Summary
There are two (2) types of load balancers: Application (Layer 7) and Network (layer 3 and 4). A load balancer can be private or public.
Reference
- Load Balancer Concepts
- OCI Network Load Balancer Types, Use Cases, and Best Practices
- Load Balancing SSL Traffic in OCI
- Load Balancer Types
Key Concepts
Load balancing in Oracle Cloud Infrastructure (OCI) is a critical component for distributing incoming application traffic across multiple backend servers to ensure high availability, reliability, and scalability of applications. Here are the key concepts associated with load balancers in OCI:
Backend Server
A backend server is an application server that generates responses to incoming TCP or HTTP traffic. Each backend server is identified by a unique combination of a private IPv4 address and port number (e.g., 10.10.10.1:8080).
Backend Set
A backend set is a logical grouping of backend servers, defined by a load balancing policy and a health check policy. The backend set determines how traffic is directed to the backend servers. SSL configuration is optional.
Certificates
For HTTPS or SSL traffic, an SSL server certificate (X.509) must be associated with the load balancer. This certificate allows the load balancer to terminate the connection and decrypt incoming requests before passing them to the backend servers.
Health Check
A health check is a test to confirm the availability of backend servers. It can be a request or a connection attempt. The load balancer continuously monitors backend servers based on a specified time interval. If a server fails the health check, it is temporarily removed from rotation until it passes the health check again.
Listener
A listener is a logical entity that checks for incoming traffic on the load balancer's IP address. Listeners are configured with a protocol (HTTP, HTTP/2, TCP, HTTPS) and a port number. Multiple listeners can be configured to handle different types of traffic.
Load Balancing Policy
This policy dictates how the load balancer distributes incoming traffic to the backend servers. Common policies include round robin, least connections, and IP hash.
Path Route Set
A path route set contains rules to route traffic to the correct backend set without using multiple listeners or load balancers.
Regions and Availability Domains
The load balancer service manages application traffic across availability domains within a region. A region is a localized geographic area, and an availability domain is one or more data centers within that region.
Session Persistence
Session persistence ensures that all requests from a single client are directed to the same backend server, maintaining session continuity.
Shape
The shape determines the load balancer's total pre-provisioned maximum capacity (bandwidth).

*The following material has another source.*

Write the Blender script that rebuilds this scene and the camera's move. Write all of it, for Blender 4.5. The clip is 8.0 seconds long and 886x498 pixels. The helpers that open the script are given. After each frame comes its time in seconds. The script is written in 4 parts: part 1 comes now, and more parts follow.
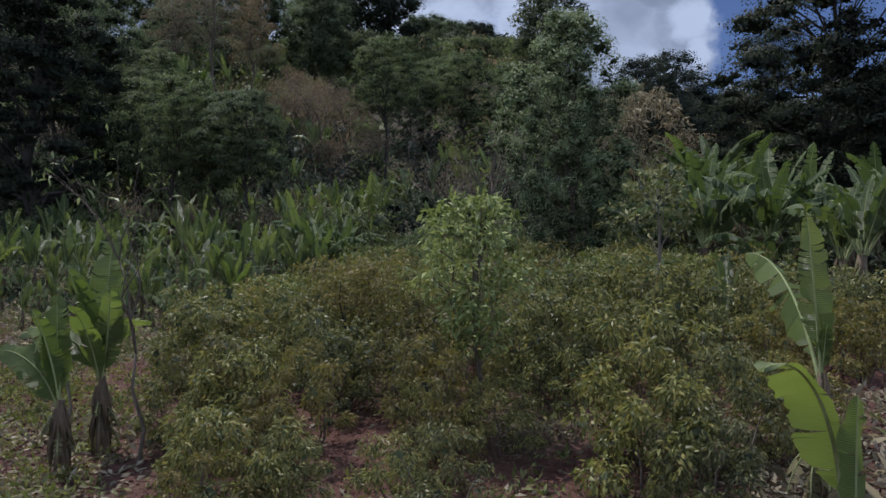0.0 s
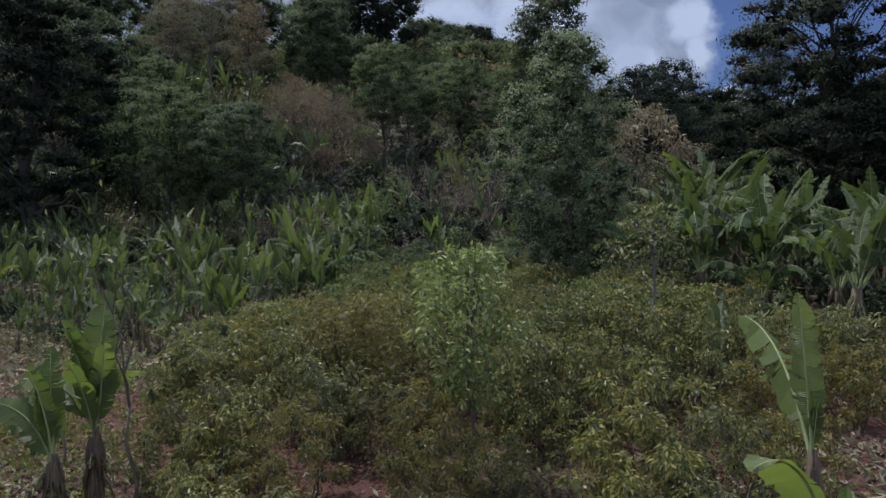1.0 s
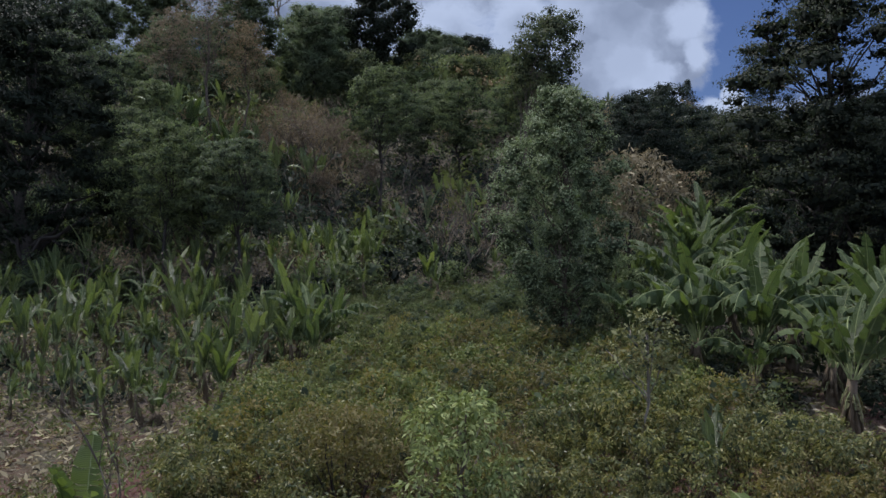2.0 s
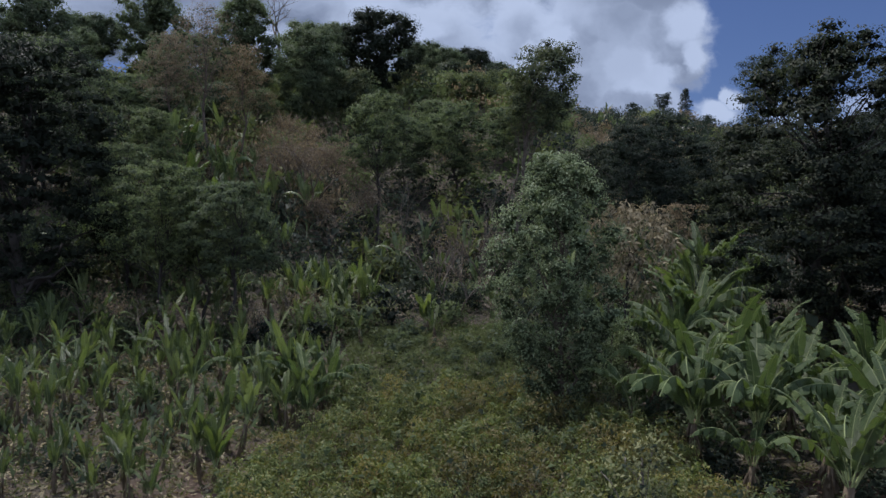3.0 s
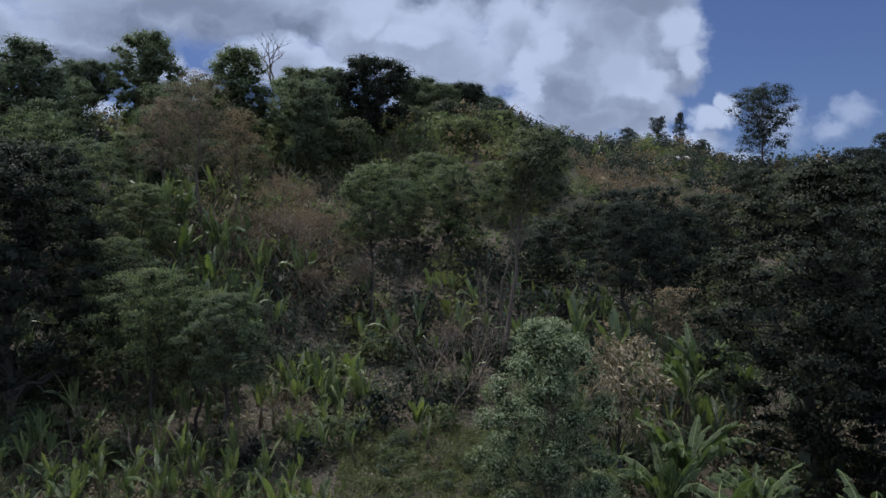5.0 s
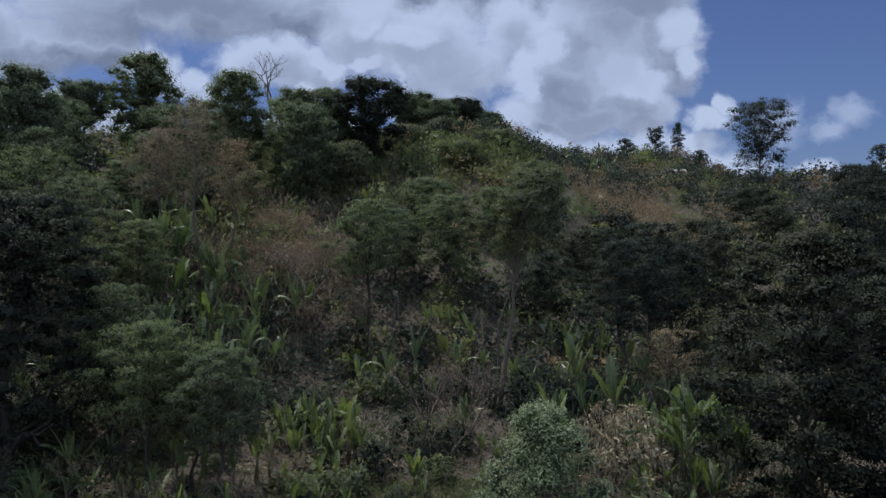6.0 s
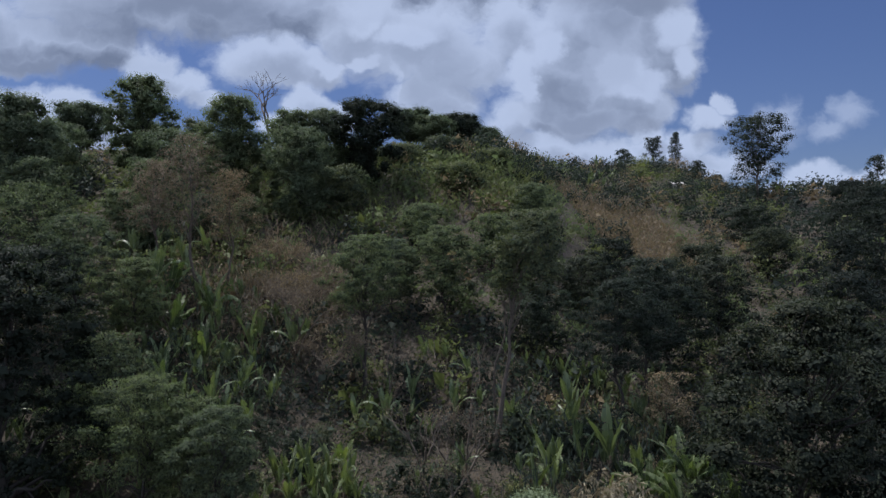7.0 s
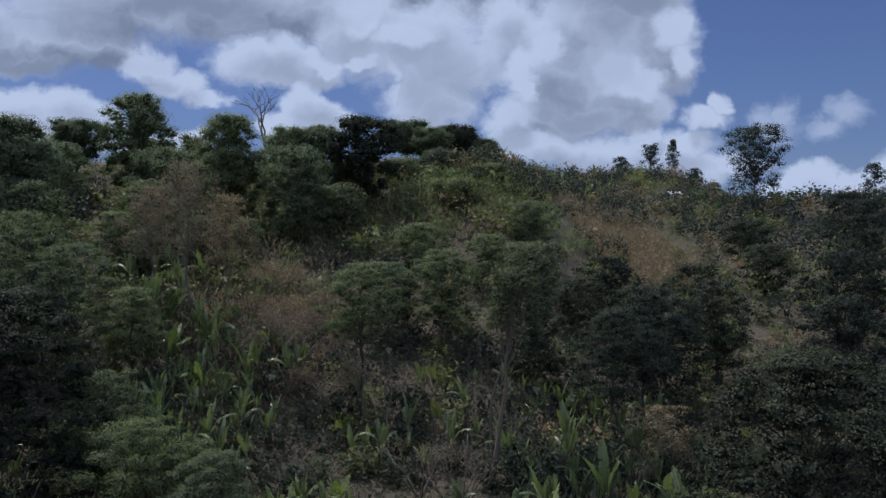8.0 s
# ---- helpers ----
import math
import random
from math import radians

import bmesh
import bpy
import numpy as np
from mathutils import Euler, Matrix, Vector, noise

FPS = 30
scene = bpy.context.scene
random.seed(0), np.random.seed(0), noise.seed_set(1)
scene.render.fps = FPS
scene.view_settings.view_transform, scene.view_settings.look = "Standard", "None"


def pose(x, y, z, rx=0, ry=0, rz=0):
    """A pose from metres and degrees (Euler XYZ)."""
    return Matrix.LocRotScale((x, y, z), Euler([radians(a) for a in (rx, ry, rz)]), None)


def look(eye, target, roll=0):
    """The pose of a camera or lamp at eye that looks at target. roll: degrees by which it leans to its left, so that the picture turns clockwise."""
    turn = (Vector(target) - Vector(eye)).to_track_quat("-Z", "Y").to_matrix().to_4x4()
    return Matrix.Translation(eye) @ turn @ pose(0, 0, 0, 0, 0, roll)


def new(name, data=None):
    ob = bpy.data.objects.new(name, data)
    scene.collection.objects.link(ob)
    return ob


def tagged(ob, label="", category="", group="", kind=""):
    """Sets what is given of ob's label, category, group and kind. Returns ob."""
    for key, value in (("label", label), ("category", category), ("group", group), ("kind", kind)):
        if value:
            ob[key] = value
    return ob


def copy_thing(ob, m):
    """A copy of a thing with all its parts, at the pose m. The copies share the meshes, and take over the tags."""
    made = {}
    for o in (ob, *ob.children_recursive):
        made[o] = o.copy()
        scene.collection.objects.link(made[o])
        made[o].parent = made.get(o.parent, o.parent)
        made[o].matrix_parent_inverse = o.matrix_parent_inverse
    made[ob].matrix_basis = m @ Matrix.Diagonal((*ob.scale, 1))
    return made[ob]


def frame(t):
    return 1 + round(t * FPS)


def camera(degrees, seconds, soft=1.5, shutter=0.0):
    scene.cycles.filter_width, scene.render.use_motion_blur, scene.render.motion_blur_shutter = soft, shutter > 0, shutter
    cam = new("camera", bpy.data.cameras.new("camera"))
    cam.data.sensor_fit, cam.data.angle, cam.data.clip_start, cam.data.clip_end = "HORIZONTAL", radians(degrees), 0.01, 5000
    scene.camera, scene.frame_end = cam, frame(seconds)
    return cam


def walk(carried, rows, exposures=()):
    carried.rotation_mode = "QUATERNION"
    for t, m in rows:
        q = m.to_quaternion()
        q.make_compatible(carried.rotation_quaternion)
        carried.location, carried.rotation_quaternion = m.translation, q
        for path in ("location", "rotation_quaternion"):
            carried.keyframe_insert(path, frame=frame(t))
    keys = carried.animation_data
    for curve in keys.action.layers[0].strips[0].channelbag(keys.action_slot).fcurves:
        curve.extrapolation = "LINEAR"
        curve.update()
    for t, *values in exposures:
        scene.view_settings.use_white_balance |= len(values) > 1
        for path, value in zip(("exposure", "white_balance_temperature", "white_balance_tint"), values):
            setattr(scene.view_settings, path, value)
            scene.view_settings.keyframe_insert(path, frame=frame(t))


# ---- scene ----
cam = camera(62.1, 8.0, 1.5)
METRES, EYE, TILT, LEAN, TURN = 24.0, 3.5, 0.0, 0.0, 0.0
ROWS = [
    (0.0, 0.0, 0.0, 0.0, 0.0, 0.0, -0.0),
    (0.5, 0.0012, -0.001, 0.0039, -0.06, -0.03, -0.02),
    (1.0, 0.0031, -0.0003, 0.0373, -0.12, -0.03, -0.1),
    (1.5, 0.0055, 0.0011, 0.0856, -0.2, -0.01, -0.13),
    (3.0, 0.0128, 0.0116, 0.2584, -0.39, 0.11, -0.24),
    (3.5, 0.0155, 0.0122, 0.3218, -0.49, 0.46, 0.11),
    (4.0, 0.0191, 0.015, 0.3987, -0.51, 0.46, 0.03),
    (4.5, 0.0202, 0.0149, 0.472, -0.59, 0.5, 0.03),
    (5.0, 0.0227, 0.0145, 0.5533, -0.68, 0.55, -0.03),
    (6.5, 0.0313, 0.0153, 0.7881, -0.89, 0.56, -0.05),
    (7.0, 0.0364, 0.0156, 0.8709, -0.95, 0.54, -0.02),
    (7.5, 0.0397, 0.0161, 0.9454, -1.02, 0.52, -0.02),
    (8.0, 0.0434, 0.0167, 0.9983, -1.09, 0.51, 0.08),
]
walk(cam, [(t, pose(0, 0, EYE, TILT, LEAN, TURN) @ pose(METRES * x, METRES * y, METRES * z, 90 + pitch, roll, yaw)) for t, x, y, z, yaw, pitch, roll in ROWS],
     exposures=((0.0, 0.31, 6100, 15), (8.0, 0.31, 6100, 15)))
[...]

Available shapes include 10 Mbps, 100 Mbps, 400 Mbps, and 8000 Mbps. The 10 Mbps shape is eligible for the Always Free tier.
Virtual Cloud Network (VCN)
A VCN is a private network that you set up in OCI, within which you can deploy your load balancers and other resources
Types of Load Balancers
Flexible Load Balancer
The flexible load balancer operates at both Layer 4 (transport layer) and Layer 7 (application layer) of the OSI model. It provides automated traffic distribution, SSL termination, and end-to-end SSL tunneling. It is suitable for applications requiring advanced proxy features and high availability.
Network Load Balancer
The network load balancer is optimized for latency-sensitive workloads and long-running connections. It operates at Layer 3 (network layer) and Layer 4, supporting TCP/UDP/ICMP protocols. It is a non-proxy solution, ensuring low latency and high availability by directing traffic only to healthy servers.
Differences Between Layer 4 and Layer 7 Load Balancing
- Layer 4 Load Balancing: Operates at the transport layer, forwarding network packets without inspecting the content. It uses TCP connections and is suitable for basic traffic distribution.
- Layer 7 Load Balancing: Operates at the application layer, inspecting the content of messages. It makes routing decisions based on HTTP/HTTPS headers, URL types, and cookies, providing more advanced traffic management.